The bluejackets are wearing Marine Corps flannel shirts and khaki trousers, with Dixie Cups (introduced in 1886) that have been dyed with coffee grounds. Among them are a stack of early M1903 Springfield rifles and at least one man is wearing an ammunition belt while most seem to be wearing leggings for shore service.

The ship may be the new dreadnought South Carolina (Battleship No. 26) as she had landed a nearly battalion-strong force to occupy the Mexican port city’s waterfront.

It was certainly a motley look, especially with the Dixie Cups rolled down: 

Vera Cruz Incident, 1914. A landing party of USS SOUTH CAROLINA (BB-26) at Vera Cruz, Mexico, in April 1914. Courtesy of Mr. Earle F. Brookins, Jamestown, N.Y., 1972. Description: Courtesy of Mr. Earle F. Brookins, Jamestown, N.Y., 1972

The fourth South Carolina on the Naval List was constructed at Philadelphia by William Cramp & Sons– ordered just months after HMS Dreadnought joined the Royal Navy– and commissioned on 1 March 1910.

Carrying eight 12″/45s in four twin gun turrets and clad in an armor belt that went a foot thick in places, the 17,000-ton South Carolina and her sistership Michigan were roughly equivalent of heavier Dreadnought, although the British battlewagon carried two extra 12-inchers and could make 21 knots whereas the SoCars were a little slower at 18.5 but could boast a marginally better armor scheme. 

USS MICHIGAN (BB-27) and USS SOUTH CAROLINA (BB-26).
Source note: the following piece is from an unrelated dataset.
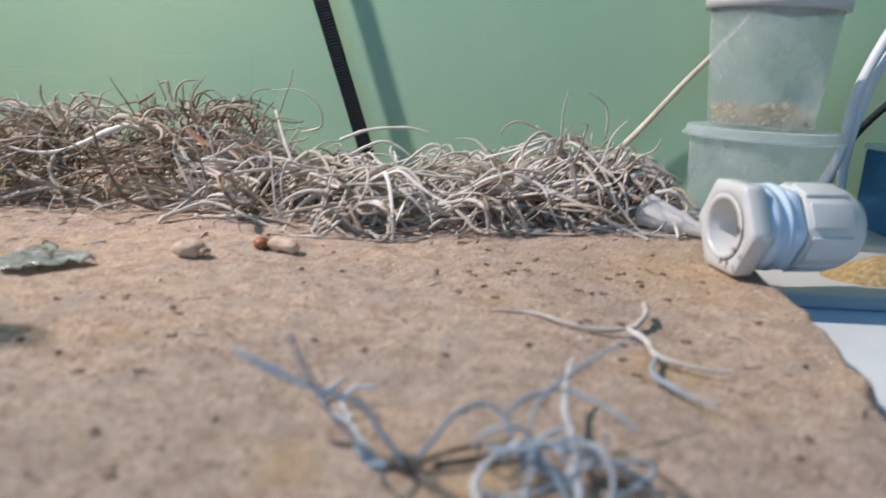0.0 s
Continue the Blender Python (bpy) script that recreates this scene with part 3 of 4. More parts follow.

Pen and Ink drawing by F. Muller, circa 1907 NH 46272

Just after her shakedown, South Carolina voyaged to Europe and back with the 2d Battleship Division, calling at Cherbourg, Portland, Copenhagen, Stockholm, Kronstadt, and Kiel to let all the players in the Old World know that the New World was hip to the program.

She then spent most of 1913 and 1914 involved in landings in Mexico at Tampico and Vera Cruz as well as Port-au-Prince in Haiti, carrying the Big Stick for America down south.

Her Great War service was limited, spending it mostly in training along the East Coast before escorting a single cross-Atlantic convoy in September 1918.

Obsolete when compared to later battleship construction and taking up valuable tonnage, the 11-year-old warrior decommissioned at Philadelphia, the place of her birth, on 15 December 1921– 100 years ago today– and remained there until her name was struck from the Navy list on 10 November 1923.

USS South Carolina (BB-26) crew manning the rails and firing salutes, 28 April 1921. She was just 11 years old in this image but was headed to the scrappers. NH 97499

Her hulk was sold for scrap on 24 April 1924 in accordance with the terms of the Five-Power Naval Treaty of Washington.